**To be done**
Quote exactly the lines from the line containing "Continue the Blender" to the line containing "th = np.linspace(0, math.pi, n)", both lines included, please, and nothing more.
※
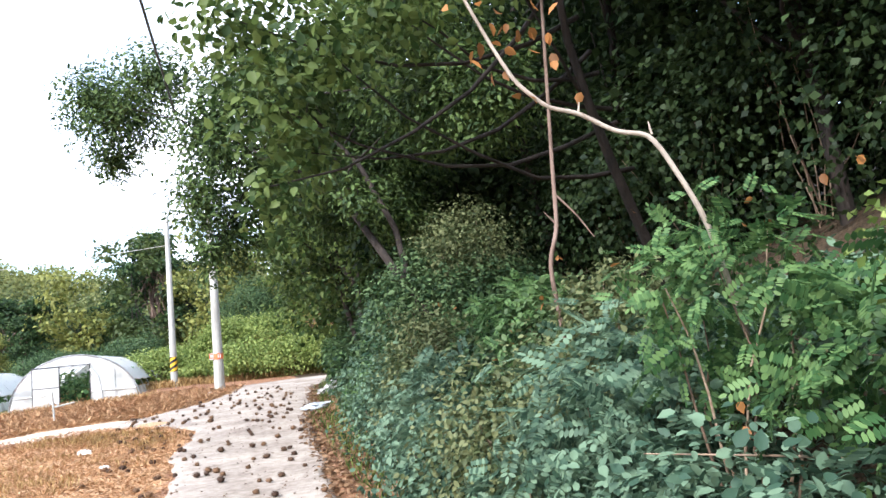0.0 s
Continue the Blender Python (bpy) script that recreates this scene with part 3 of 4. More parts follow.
def end_shelters():
    ob = thing("plastic_house", (-47.3, 27.2, gz(-47.3, 27.2)), "low film tunnel with a black cover folded over its end", "greenhouse", "row of plastic houses")
    ob.rotation_euler = (0, 0, radians(52))
    n = 18
    th = np.linspace(0, math.pi, n)

    def shell(w, h, y0, y1, cx):
        rows = np.linspace(y0, y1, 12)
        X = cx + w / 2 * np.cos(th)[None] + 0 * rows[:, None]
        Z = h * np.sin(th)[None] ** 0.9 + 0 * rows[:, None]
        Y = np.repeat(rows[:, None], n, 1)
        v = np.stack([X, Y, Z], -1).reshape(-1, 3)
        i, j = np.meshgrid(np.arange(n - 1), np.arange(11))
        k = (j * n + i).ravel()
        f = np.stack([k, k + 1, k + 1 + n, k + n], -1)
        c = len(v)
        v = np.concatenate([v, [[cx, y0, 0], [cx, y1, 0]]])
        q = np.arange(n - 1)
        end = np.stack([q, q + 1, np.full(n - 1, c)], -1)
        return v, [f, end]
    v, f = shell(3.4, 1.6, 0, 14, 0)
    child("roof_film", shade_smooth(make_mesh("roof_film", v, f[0], M["roof_film"])), ob, "white roof film")
    child("end_film", make_mesh("end_film", v, f[1], M["clear_film"]), ob, "milky end-wall film")
    v, f = shell(3.55, 1.66, 0.3, 1.2, 0)
    child("black_cover", shade_smooth(make_mesh("black_cover", v, f[0], M["black_sheet"])), ob, "folded black cover sheet")
    barn = thing("green_tunnel", (-52.0, 30.0, gz(-52.0, 30.0)), "dark green tarpaulin tunnel shed behind the plastic houses", "shed")
    barn.rotation_euler = (0, 0, radians(66))
    v, f = shell(5.2, 3.1, 0, 12, 0)
    child("cover", shade_smooth(make_mesh("cover", v, f, M["green_sheet"])), barn, "green tarpaulin cover")
    for yy in (0.0, 3, 6, 9, 12):
        v, f = tubes([[(2.62 * math.cos(a), yy, 3.12 * max(0, math.sin(a)) ** 0.9, 0.02) for a in th]], 5)
        child("hoop", make_mesh("hoop", v, f, M["steel_pipe"]), barn)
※
**Task output**
Continue the Blender Python (bpy) script that recreates this scene with part 3 of 4. More parts follow.
def end_shelters():
    ob = thing("plastic_house", (-47.3, 27.2, gz(-47.3, 27.2)), "low film tunnel with a black cover folded over its end", "greenhouse", "row of plastic houses")
    ob.rotation_euler = (0, 0, radians(52))
    n = 18
    th = np.linspace(0, math.pi, n)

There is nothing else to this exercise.